[Task to complete]
Exclude the pictures and reproduce the remaining data exactly as written.

[Recorded information]
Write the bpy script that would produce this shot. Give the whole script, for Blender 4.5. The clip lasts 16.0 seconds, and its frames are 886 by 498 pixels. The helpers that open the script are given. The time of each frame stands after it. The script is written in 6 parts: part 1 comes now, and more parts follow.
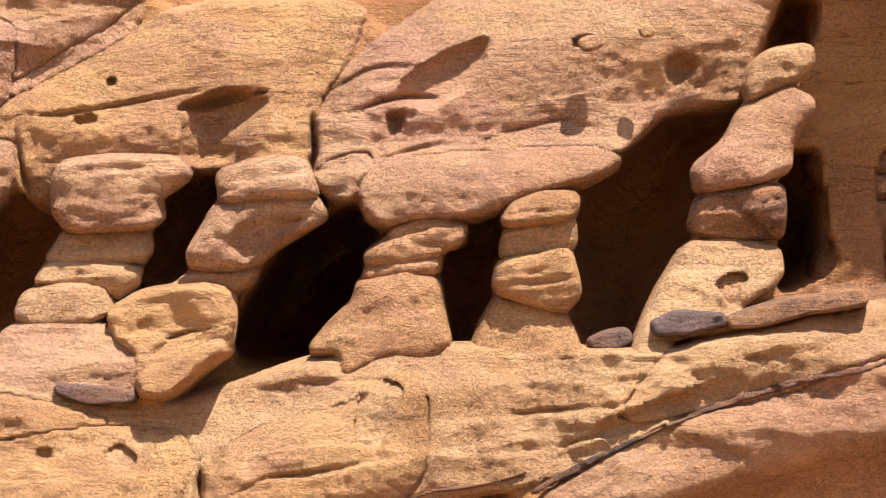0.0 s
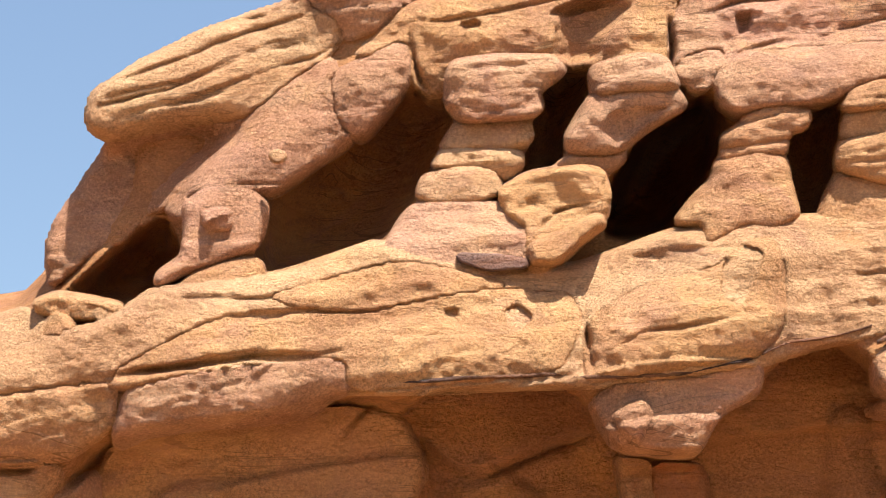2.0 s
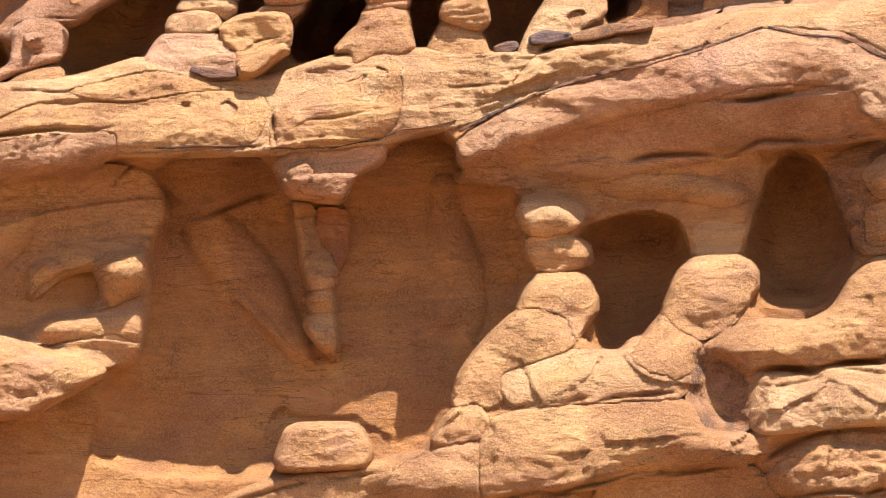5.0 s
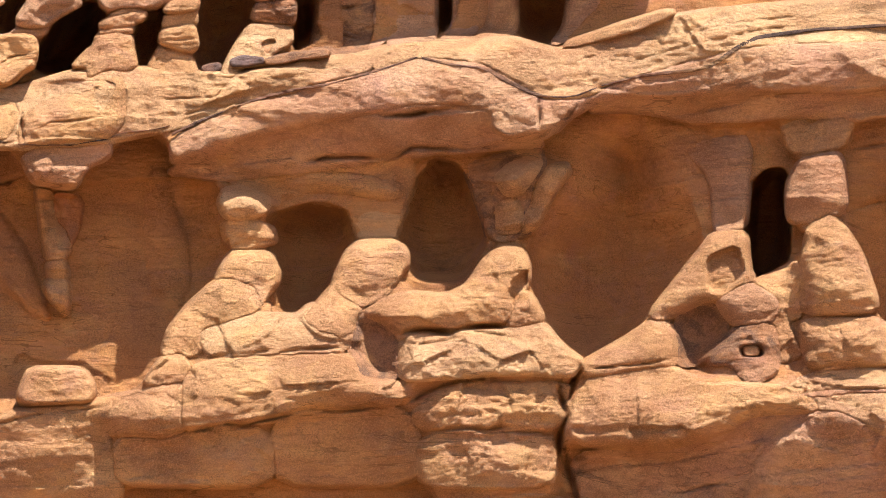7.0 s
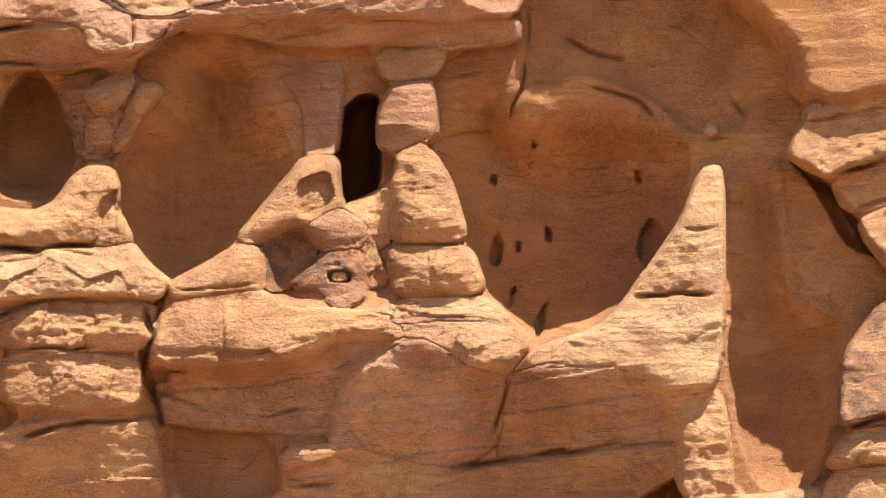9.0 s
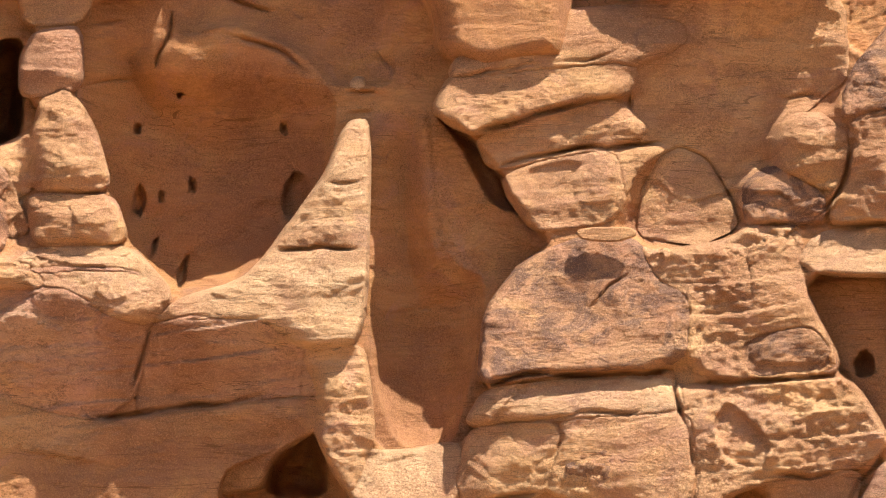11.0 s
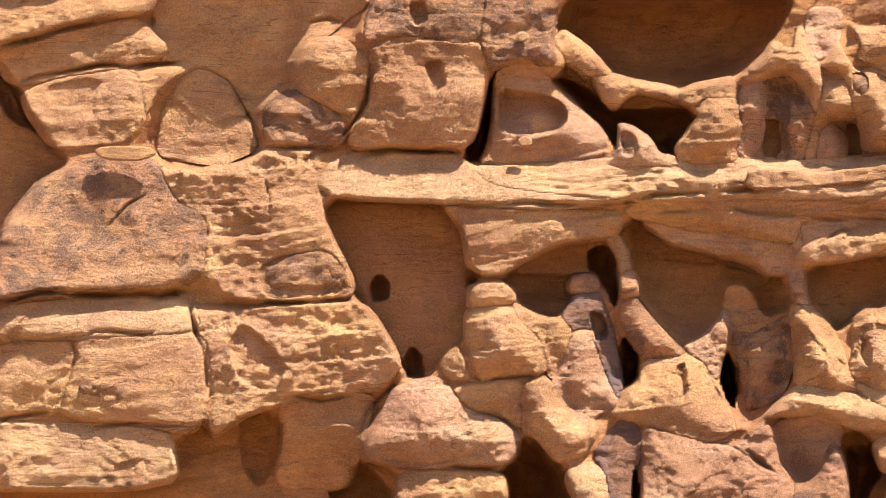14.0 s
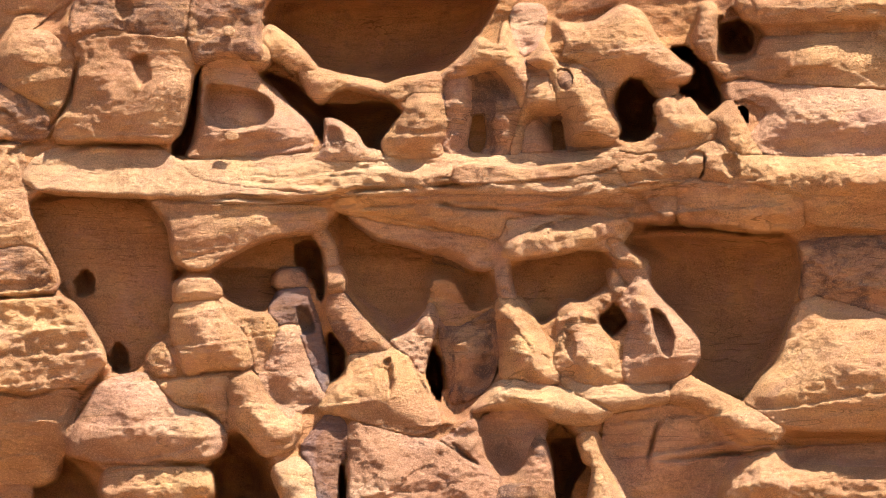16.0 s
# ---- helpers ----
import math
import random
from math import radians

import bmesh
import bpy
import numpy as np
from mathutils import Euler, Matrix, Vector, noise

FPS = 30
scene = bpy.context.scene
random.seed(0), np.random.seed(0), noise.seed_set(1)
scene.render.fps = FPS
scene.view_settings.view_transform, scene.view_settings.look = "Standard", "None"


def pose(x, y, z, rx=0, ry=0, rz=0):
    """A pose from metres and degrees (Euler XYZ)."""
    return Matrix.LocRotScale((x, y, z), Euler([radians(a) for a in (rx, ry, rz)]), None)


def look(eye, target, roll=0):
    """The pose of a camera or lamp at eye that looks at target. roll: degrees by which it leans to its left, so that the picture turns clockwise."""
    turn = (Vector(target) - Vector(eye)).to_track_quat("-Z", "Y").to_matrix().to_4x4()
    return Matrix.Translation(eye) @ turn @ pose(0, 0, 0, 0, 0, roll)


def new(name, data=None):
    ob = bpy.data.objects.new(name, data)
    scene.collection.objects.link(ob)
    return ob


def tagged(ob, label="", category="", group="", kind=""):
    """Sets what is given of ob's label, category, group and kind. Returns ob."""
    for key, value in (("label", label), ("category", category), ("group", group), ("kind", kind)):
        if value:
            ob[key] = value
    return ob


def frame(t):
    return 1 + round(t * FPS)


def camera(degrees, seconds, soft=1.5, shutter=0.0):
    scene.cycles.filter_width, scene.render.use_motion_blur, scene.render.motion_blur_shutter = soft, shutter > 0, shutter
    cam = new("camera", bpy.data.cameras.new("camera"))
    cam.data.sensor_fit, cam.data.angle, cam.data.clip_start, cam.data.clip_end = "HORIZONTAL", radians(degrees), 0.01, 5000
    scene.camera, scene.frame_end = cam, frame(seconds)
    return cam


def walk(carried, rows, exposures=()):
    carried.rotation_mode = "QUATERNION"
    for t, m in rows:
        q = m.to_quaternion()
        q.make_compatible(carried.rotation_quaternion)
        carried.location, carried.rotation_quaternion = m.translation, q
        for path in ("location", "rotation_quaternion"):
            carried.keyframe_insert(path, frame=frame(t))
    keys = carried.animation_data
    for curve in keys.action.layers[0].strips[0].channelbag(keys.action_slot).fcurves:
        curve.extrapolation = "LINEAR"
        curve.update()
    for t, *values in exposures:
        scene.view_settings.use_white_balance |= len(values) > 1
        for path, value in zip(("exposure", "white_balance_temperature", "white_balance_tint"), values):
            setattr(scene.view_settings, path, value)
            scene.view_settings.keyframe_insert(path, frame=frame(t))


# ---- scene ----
cam = camera(15.423, 16.0, soft=0.9)
PATH = [
    (0, (-5.525, 20.620, 7.151), (-8.0328, 29.9788, 9.6249), -0.859),
    (0.5, (-5.743, 20.051, 7.018), (-8.4116, 29.3663, 9.4891), -0.980),
    (1, (-5.945, 19.431, 6.832), (-8.7817, 28.7020, 9.2807), -0.973),
    (1.5, (-6.133, 19.070, 6.643), (-9.1060, 28.3120, 9.0394), -0.896),
    (2, (-5.924, 17.869, 6.153), (-8.9859, 27.1059, 8.4556), -0.815),
    (2.5, (-5.322, 16.046, 5.492), (-8.3935, 25.3076, 7.6801), -0.824),
    (3, (-4.837, 14.930, 5.018), (-7.8527, 24.2380, 7.0860), -0.964),
    (3.5, (-4.027, 12.944, 4.432), (-6.9394, 22.3044, 6.4070), -1.058),
    (6, (-0.812, 3.718, 2.412), (-2.9104, 13.3207, 4.2509), 0.306),
    (6.5, (-0.296, 1.520, 1.988), (-2.1756, 11.1694, 3.8178), 0.224),
    (7, (0.068, -0.409, 1.624), (-1.5386, 9.2940, 3.4311), 0.240),
    (7.5, (0.075, -0.546, 1.601), (-1.2636, 9.2039, 3.3726), 0.254),
    (8, (0.051, -0.490, 1.615), (-0.9747, 9.3094, 3.3245), 0.343),
    (8.5, (0.028, -0.395, 1.634), (-0.6664, 9.4447, 3.2784), 0.459),
    (9, (0.009, -0.265, 1.658), (-0.3435, 9.6033, 3.2393), 0.498),
    (9.5, (0.000, -0.049, 1.692), (-0.0507, 9.8322, 3.2295), 0.519),
    (12, (0.003, 0.026, 1.704), (1.2389, 9.8499, 3.1043), 0.758),
    (12.5, (0.009, 0.059, 1.708), (1.4963, 9.8522, 3.0816), 0.805),
    (13, (0.020, 0.111, 1.715), (1.7521, 9.8685, 3.0513), 0.800),
    (13.5, (0.025, 0.122, 1.716), (1.9867, 9.8427, 3.0039), 0.756),
    (14, (0.018, 0.079, 1.710), (2.2155, 9.7573, 2.9371), 0.718),
    (14.5, (0.026, 0.104, 1.713), (2.4370, 9.7365, 2.8963), 0.585),
    (15, (0.023, 0.082, 1.710), (2.6560, 9.6592, 2.8711), 0.480),
    (15.5, (0.009, 0.031, 1.704), (2.8643, 9.5423, 2.8775), 0.266),
    (16, (0.021, 0.066, 1.708), (3.0815, 9.5079, 2.9251), 0.072),
]
EXPOSURE = [(0.0, 0.83), (3.5, 1.14), (6.0, 0.98), (7.0, 0.98), (9.0, 1.08), (12.0, 1.0), (16.0, 1.26)]
walk(cam, [(t, look(eye, target, roll)) for t, eye, target, roll in PATH], EXPOSURE)

# ---- light ----
SUN_HIGH, SUN_TURN = 66.0, 132.0   # elevation; compass turn from +y towards +x
SUN = Vector((math.sin(radians(SUN_TURN)) * math.cos(radians(SUN_HIGH)),
              math.cos(radians(SUN_TURN)) * math.cos(radians(SUN_HIGH)), math.sin(radians(SUN_HIGH))))
world = bpy.data.worlds.new("desert_sky")
scene.world = world
world.use_nodes = True
wn = world.node_tree
sky = wn.nodes.new("ShaderNodeTexSky")
sky.sky_type, sky.sun_disc = "NISHITA", False
sky.sun_elevation, sky.sun_rotation = radians(SUN_HIGH), radians(SUN_TURN)
sky.air_density, sky.dust_density, sky.ozone_density = 1.0, 1.6, 1.0
wn.links.new(sky.outputs["Color"], wn.nodes["Background"].inputs["Color"])
wn.nodes["Background"].inputs["Strength"].default_value = 0.09
lamp = bpy.data.lights.new("sun", "SUN")
lamp.energy, lamp.angle, lamp.color = 5.0, radians(0.55), (1.0, 0.94, 0.85)
sun = new("sun", lamp)
sun.matrix_world = look(SUN * 80, (0, 0, 0))

# ---- materials ----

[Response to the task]
Write the bpy script that would produce this shot. Give the whole script, for Blender 4.5. The clip lasts 16.0 seconds, and its frames are 886 by 498 pixels. The helpers that open the script are given. The time of each frame stands after it. The script is written in 6 parts: part 1 comes now, and more parts follow.
0.0 s
2.0 s
5.0 s
7.0 s
9.0 s
11.0 s
14.0 s
16.0 s
# ---- helpers ----
import math
import random
from math import radians

import bmesh
import bpy
import numpy as np
from mathutils import Euler, Matrix, Vector, noise

FPS = 30
scene = bpy.context.scene
random.seed(0), np.random.seed(0), noise.seed_set(1)
scene.render.fps = FPS
scene.view_settings.view_transform, scene.view_settings.look = "Standard", "None"


def pose(x, y, z, rx=0, ry=0, rz=0):
    """A pose from metres and degrees (Euler XYZ)."""
    return Matrix.LocRotScale((x, y, z), Euler([radians(a) for a in (rx, ry, rz)]), None)


def look(eye, target, roll=0):
    """The pose of a camera or lamp at eye that looks at target. roll: degrees by which it leans to its left, so that the picture turns clockwise."""
    turn = (Vector(target) - Vector(eye)).to_track_quat("-Z", "Y").to_matrix().to_4x4()
    return Matrix.Translation(eye) @ turn @ pose(0, 0, 0, 0, 0, roll)


def new(name, data=None):
    ob = bpy.data.objects.new(name, data)
    scene.collection.objects.link(ob)
    return ob


def tagged(ob, label="", category="", group="", kind=""):
    """Sets what is given of ob's label, category, group and kind. Returns ob."""
    for key, value in (("label", label), ("category", category), ("group", group), ("kind", kind)):
        if value:
            ob[key] = value
    return ob


def frame(t):
    return 1 + round(t * FPS)


def camera(degrees, seconds, soft=1.5, shutter=0.0):
    scene.cycles.filter_width, scene.render.use_motion_blur, scene.render.motion_blur_shutter = soft, shutter > 0, shutter
    cam = new("camera", bpy.data.cameras.new("camera"))
    cam.data.sensor_fit, cam.data.angle, cam.data.clip_start, cam.data.clip_end = "HORIZONTAL", radians(degrees), 0.01, 5000
    scene.camera, scene.frame_end = cam, frame(seconds)
    return cam


def walk(carried, rows, exposures=()):
    carried.rotation_mode = "QUATERNION"
    for t, m in rows:
        q = m.to_quaternion()
        q.make_compatible(carried.rotation_quaternion)
        carried.location, carried.rotation_quaternion = m.translation, q
        for path in ("location", "rotation_quaternion"):
            carried.keyframe_insert(path, frame=frame(t))
    keys = carried.animation_data
    for curve in keys.action.layers[0].strips[0].channelbag(keys.action_slot).fcurves:
        curve.extrapolation = "LINEAR"
        curve.update()
    for t, *values in exposures:
        scene.view_settings.use_white_balance |= len(values) > 1
        for path, value in zip(("exposure", "white_balance_temperature", "white_balance_tint"), values):
            setattr(scene.view_settings, path, value)
            scene.view_settings.keyframe_insert(path, frame=frame(t))


# ---- scene ----
cam = camera(15.423, 16.0, soft=0.9)
PATH = [
    (0, (-5.525, 20.620, 7.151), (-8.0328, 29.9788, 9.6249), -0.859),
    (0.5, (-5.743, 20.051, 7.018), (-8.4116, 29.3663, 9.4891), -0.980),
    (1, (-5.945, 19.431, 6.832), (-8.7817, 28.7020, 9.2807), -0.973),
    (1.5, (-6.133, 19.070, 6.643), (-9.1060, 28.3120, 9.0394), -0.896),
    (2, (-5.924, 17.869, 6.153), (-8.9859, 27.1059, 8.4556), -0.815),
    (2.5, (-5.322, 16.046, 5.492), (-8.3935, 25.3076, 7.6801), -0.824),
    (3, (-4.837, 14.930, 5.018), (-7.8527, 24.2380, 7.0860), -0.964),
    (3.5, (-4.027, 12.944, 4.432), (-6.9394, 22.3044, 6.4070), -1.058),
    (6, (-0.812, 3.718, 2.412), (-2.9104, 13.3207, 4.2509), 0.306),
    (6.5, (-0.296, 1.520, 1.988), (-2.1756, 11.1694, 3.8178), 0.224),
    (7, (0.068, -0.409, 1.624), (-1.5386, 9.2940, 3.4311), 0.240),
    (7.5, (0.075, -0.546, 1.601), (-1.2636, 9.2039, 3.3726), 0.254),
    (8, (0.051, -0.490, 1.615), (-0.9747, 9.3094, 3.3245), 0.343),
    (8.5, (0.028, -0.395, 1.634), (-0.6664, 9.4447, 3.2784), 0.459),
    (9, (0.009, -0.265, 1.658), (-0.3435, 9.6033, 3.2393), 0.498),
    (9.5, (0.000, -0.049, 1.692), (-0.0507, 9.8322, 3.2295), 0.519),
    (12, (0.003, 0.026, 1.704), (1.2389, 9.8499, 3.1043), 0.758),
    (12.5, (0.009, 0.059, 1.708), (1.4963, 9.8522, 3.0816), 0.805),
    (13, (0.020, 0.111, 1.715), (1.7521, 9.8685, 3.0513), 0.800),
    (13.5, (0.025, 0.122, 1.716), (1.9867, 9.8427, 3.0039), 0.756),
    (14, (0.018, 0.079, 1.710), (2.2155, 9.7573, 2.9371), 0.718),
    (14.5, (0.026, 0.104, 1.713), (2.4370, 9.7365, 2.8963), 0.585),
    (15, (0.023, 0.082, 1.710), (2.6560, 9.6592, 2.8711), 0.480),
    (15.5, (0.009, 0.031, 1.704), (2.8643, 9.5423, 2.8775), 0.266),
    (16, (0.021, 0.066, 1.708), (3.0815, 9.5079, 2.9251), 0.072),
]
EXPOSURE = [(0.0, 0.83), (3.5, 1.14), (6.0, 0.98), (7.0, 0.98), (9.0, 1.08), (12.0, 1.0), (16.0, 1.26)]
walk(cam, [(t, look(eye, target, roll)) for t, eye, target, roll in PATH], EXPOSURE)

# ---- light ----
SUN_HIGH, SUN_TURN = 66.0, 132.0   # elevation; compass turn from +y towards +x
SUN = Vector((math.sin(radians(SUN_TURN)) * math.cos(radians(SUN_HIGH)),
              math.cos(radians(SUN_TURN)) * math.cos(radians(SUN_HIGH)), math.sin(radians(SUN_HIGH))))
world = bpy.data.worlds.new("desert_sky")
scene.world = world
world.use_nodes = True
wn = world.node_tree
sky = wn.nodes.new("ShaderNodeTexSky")
sky.sky_type, sky.sun_disc = "NISHITA", False
sky.sun_elevation, sky.sun_rotation = radians(SUN_HIGH), radians(SUN_TURN)
sky.air_density, sky.dust_density, sky.ozone_density = 1.0, 1.6, 1.0
wn.links.new(sky.outputs["Color"], wn.nodes["Background"].inputs["Color"])
wn.nodes["Background"].inputs["Strength"].default_value = 0.09
lamp = bpy.data.lights.new("sun", "SUN")
lamp.energy, lamp.angle, lamp.color = 5.0, radians(0.55), (1.0, 0.94, 0.85)
sun = new("sun", lamp)
sun.matrix_world = look(SUN * 80, (0, 0, 0))

# ---- materials ----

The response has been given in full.